● **Given request**:
The data below holds the lines to copy: everything from the line containing "Continue the Blender" to the line containing "dull green hedges", both ends included, set down exactly.

● **Given material**:
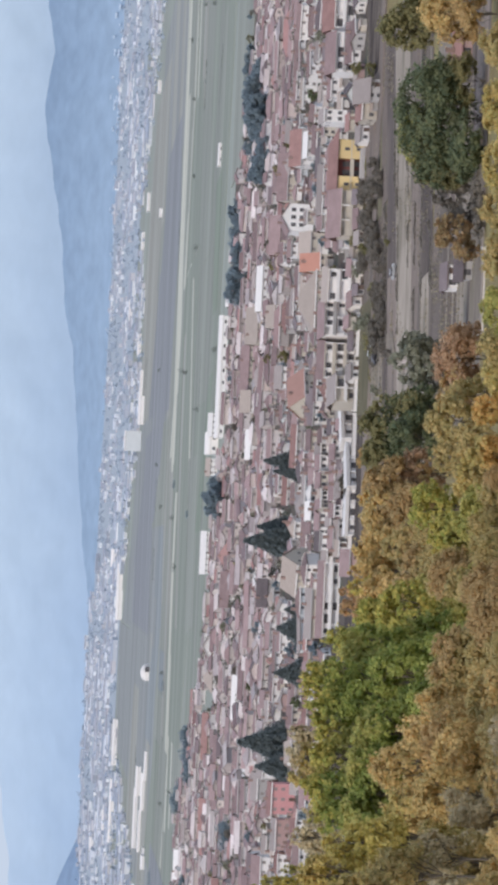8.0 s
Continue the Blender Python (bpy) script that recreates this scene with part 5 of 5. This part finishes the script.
# ---- hedges and lone trees along the field edges ----
hedge_pts = []
rng_hedge, rg_hedge = random.Random(31), np.random.default_rng(31)
for y_left, y_right in ((1698, 1512), (1757, 1691), (1823, 1816), (1895, 1954), (1989, 2087), (2068, 2133), (2148, 2217), (2226, 2358), (2401, 2471), (2569, 2646), (2865, 2827), (3346, 2944)):
    x = -330.0
    while x < 560:
        run = rng_hedge.uniform(15, 120)
        if rng_hedge.random() < 0.16:
            run = min(run, 40)
            m = int(run * 4)
            xs = rg_hedge.uniform(x, x + run, m)
            ys = y_left + (y_right - y_left) * (xs + 300) / 860
            zs = np.array([land(p, q) for p, q in zip(xs, ys)]) + rg_hedge.uniform(0, rng_hedge.uniform(0.6, 1.6), m)
            hedge_pts.append(np.stack([xs, ys + rg_hedge.normal(size=m) * 0.6, zs], 1))
        if rng_hedge.random() < 0.25:
            r = rng_hedge.uniform(1.5, 3.0)
            c = y_left + (y_right - y_left) * (x + 300) / 860
            hedge_pts.append(np.array((x, c, land(x, c) + r)) + rg_hedge.normal(size=(60, 3)) * r * 0.45)
        x += run + rng_hedge.uniform(10, 90)
field_hedges = new("field_hedges", leaf_mesh("field_hedges", np.concatenate(hedge_pts), 0.6, rg_hedge))
field_hedges.data.materials.append(M_HEDGE)
tagged(field_hedges, "thin dull green hedges and lone trees along field edges", "hedge", kind="stuff")

# ---- weeds and dry tufts on the plots ----
rg_weed = np.random.default_rng(41)
tufts = []
for k in range(900):
    x, y = rg_weed.uniform(15, 160), rg_weed.uniform(430, 742)
    if noise.noise(Vector((x * 0.06, y * 0.03, 5.0))) > rg_weed.uniform(-0.25, 0.45):
        m = int(rg_weed.integers(25, 80))
        tufts.append(np.array((x, y, land(x, y) + 0.45)) + rg_weed.normal(size=(m, 3)) @ np.array(((3.6, 1.1, 0), (0, 0.6, 0), (0, 0, 0.16))))
weeds = new("weeds", leaf_mesh("weeds", np.concatenate(tufts), 0.2, rg_weed))
weeds.data.materials.append(palette("dry_weeds", ((0.36, 0.31, 0.21), (0.27, 0.24, 0.16), (0.20, 0.19, 0.14), (0.40, 0.33, 0.24), (0.24, 0.20, 0.16)), 1.0, 0.0, 0.1, 3))
tagged(weeds, "rough dry weeds and tufts on the plots", "weeds", kind="stuff")

# ---- shrubs and plots between the hill and the town ----
scrub = {}
for k in range(430):
    y = rng_town.uniform(560, 790)
    x = rng_town.uniform(-0.2, 0.2) * y
    if (y < 692 and rng_town.random() < 0.85) or y > front(x) - 4 or (abs(x - 117) < 16 and y > 690) or (y > 690 and -5 < x < 64):
        continue
    kind = rng_town.choice(("bronze", "thicket", "thicket", "sage"))
    s = rng_town.uniform(0.4, 1.1)
    if kind not in scrub:
        scrub[kind] = tree(x, y, 5.0, 2.6, kind, 900, 0.26, 16, 0.08, seed=800 + k, label=LEAF_WORDS[kind].replace("tree", "shrub") + " by the lane", name="shrub")
        tagged(scrub[kind], group="shrubs by the lane")
    else:
        copy_thing(scrub[kind], pose(x, y, land(x, y), 0, 0, rng_town.uniform(0, 360))).scale = (s * 1.2, s * 1.2, s)

# ---- the yellow house and the dome ----


def mansion(x, y):
    """Yellow house: two projecting bays, a recessed dark red middle with a balcony, a pale terrace below."""
    t = thing("mansion", pose(x, y, land(x, y)), "bright yellow plastered villa with a recessed dark red middle", "villa")
    for x0, x1 in ((-0.4 - 7.2, -2.9), (2.4, 8.0)):
        bay = part("bay", mesh_of("bay", *box_mesh(x0, x1, -4, 4, -0.5, 8.2)), WALLS["yellow"], t, "yellow plastered bay")
        for zz in (1.2, 4.6):
            for k in (0.5,):
                o = part("window", pane(0.9, 1.4), M_GLASS, bay)
                o.location = (x0 + (x1 - x0) * k, -4, zz)
        part("cornice", mesh_of("cornice", *box_mesh(x0 - 0.1, x1 + 0.1, -4.25, -4.003, 7.7, 8.1)), WALLS["cream"], bay)
        part("string_course", mesh_of("string_course", *box_mesh(x0, x1, -4.12, -4.003, 3.9, 4.15)), WALLS["cream"], bay)
    mid = part("recess", mesh_of("recess", *box_mesh(-2.9, 2.4, -2, 4, -0.5, 7.6)), WALLS["oxblood"], t, "dark red recessed wall")
    for xx in (-1.5, 1.0):
        for zz in (0.6, 4.2):
            o = part("window", pane(1.6, 2.2), M_GLASS, mid)
            o.location = (xx, -2, zz)
    balcony = part("balcony", mesh_of("balcony", *box_mesh(-2.88, 2.38, -3.8, -2.02, 3.2, 3.6)), WALLS["cream"], t)
    part("railing", mesh_of("railing", *box_mesh(-2.86, 2.36, -3.78, -3.62, 3.603, 4.3)), WALLS["cream"], balcony)
    part("terrace", mesh_of("terrace", *box_mesh(-6, 5, -9, -4.1, -0.5, 1.6)), WALLS["grey"], t)
    part("roof", mesh_of("roof", *gable_roof(21.0, 8.4, 8.25, 2.2, True)), ROOFS["red"], t)
    return t


mansion(*MANSION)


def dome(x, y, r):
    """A white dome on a low drum."""
    t = thing("dome_hall", pose(x, y, land(x, y)), "white domed hall on the far plain", "hall")
    bm = bmesh.new()
    bmesh.ops.create_cone(bm, cap_ends=True, segments=24, radius1=r, radius2=r, depth=r * 0.3, matrix=Matrix.Translation((0, 0, r * 0.15)))
    part("drum", bm, WALLS["white"], t)
    bm = bmesh.new()
    bmesh.ops.create_uvsphere(bm, u_segments=24, v_segments=12, radius=r * 1.02)
    bmesh.ops.delete(bm, geom=[v for v in bm.verts if v.co.z < -0.01], context="VERTS")
    bmesh.ops.scale(bm, verts=bm.verts, vec=(1, 1, 0.75))
    bmesh.ops.translate(bm, verts=bm.verts, vec=(0, 0, r * 0.3))
    for f in bm.faces:
        f.smooth = True
    part("cap", bm, ROOFS["white"], t)
    part("gate", mesh_of("gate", *box_mesh(r * 0.1, r * 0.7, -r * 1.06, -r * 0.6, 0.2, r * 0.55)), M_GLASS, t, "dark gate opening")
    return t


dome(*DOME)


# ---- cars by the lane ----


def car(x, y, turn, paint, label):
    """A small parked car: body, cabin, windows, four wheels with tyre and rim."""
    t = thing("car", pose(x, y, land(x, y) + 0.6, 0, 0, turn), label, "car", "cars by the lane")
    bm = bmesh.new()
    bmesh.ops.create_cube(bm, size=1, matrix=pose(0, 0, 0.62) @ Matrix.Diagonal((4.2, 1.75, 0.62, 1)))
    bmesh.ops.bevel(bm, geom=bm.edges[:], offset=0.14, segments=2, affect="EDGES")
    part("body", bm, M_PAINT[paint], t)
    vs, fs = box_mesh(-1.3, 0.9, -0.78, 0.78, 0.925, 1.45)
    vs = [(p * (0.72 if r > 1.2 else 1), q * (0.88 if r > 1.2 else 1), r) for p, q, r in vs]
    part("cabin", mesh_of("cabin", vs, fs), M_GLASS, t, "dark glazed cabin")
    part("cabin_roof", mesh_of("cabin_roof", *box_mesh(-0.96, 0.68, -0.7, 0.7, 1.453, 1.5)), M_PAINT[paint], t)
    for sx in (-1.3, 1.3):
        for sy in (-0.8, 0.8):
            bm = bmesh.new()
            bmesh.ops.create_cone(bm, cap_ends=True, segments=16, radius1=0.31, radius2=0.31, depth=0.2, matrix=pose(sx, sy, 0.31, 90))
            wheel = part("wheel", bm, M_TYRE, t)
            bm = bmesh.new()
            bmesh.ops.create_cone(bm, cap_ends=True, segments=12, radius1=0.18, radius2=0.18, depth=0.03, matrix=pose(sx, sy + math.copysign(0.118, sy), 0.31, 90))
            part("rim", bm, M_PAINT["silver"], wheel)
    return t


car(76.9, 646.5, -8, "silver", "silver car parked by the lane")
car(59.8, 692.5, 20, "white", "white car parked on the verge")
car(57.5, 681.5, 24, "dark", "dark car parked on the verge")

● **The output**:
Continue the Blender Python (bpy) script that recreates this scene with part 5 of 5. This part finishes the script.
# ---- hedges and lone trees along the field edges ----
hedge_pts = []
rng_hedge, rg_hedge = random.Random(31), np.random.default_rng(31)
for y_left, y_right in ((1698, 1512), (1757, 1691), (1823, 1816), (1895, 1954), (1989, 2087), (2068, 2133), (2148, 2217), (2226, 2358), (2401, 2471), (2569, 2646), (2865, 2827), (3346, 2944)):
    x = -330.0
    while x < 560:
        run = rng_hedge.uniform(15, 120)
        if rng_hedge.random() < 0.16:
            run = min(run, 40)
            m = int(run * 4)
            xs = rg_hedge.uniform(x, x + run, m)
            ys = y_left + (y_right - y_left) * (xs + 300) / 860
            zs = np.array([land(p, q) for p, q in zip(xs, ys)]) + rg_hedge.uniform(0, rng_hedge.uniform(0.6, 1.6), m)
            hedge_pts.append(np.stack([xs, ys + rg_hedge.normal(size=m) * 0.6, zs], 1))
        if rng_hedge.random() < 0.25:
            r = rng_hedge.uniform(1.5, 3.0)
            c = y_left + (y_right - y_left) * (x + 300) / 860
            hedge_pts.append(np.array((x, c, land(x, c) + r)) + rg_hedge.normal(size=(60, 3)) * r * 0.45)
        x += run + rng_hedge.uniform(10, 90)
field_hedges = new("field_hedges", leaf_mesh("field_hedges", np.concatenate(hedge_pts), 0.6, rg_hedge))
field_hedges.data.materials.append(M_HEDGE)
tagged(field_hedges, "thin dull green hedges and lone trees along field edges", "hedge", kind="stuff")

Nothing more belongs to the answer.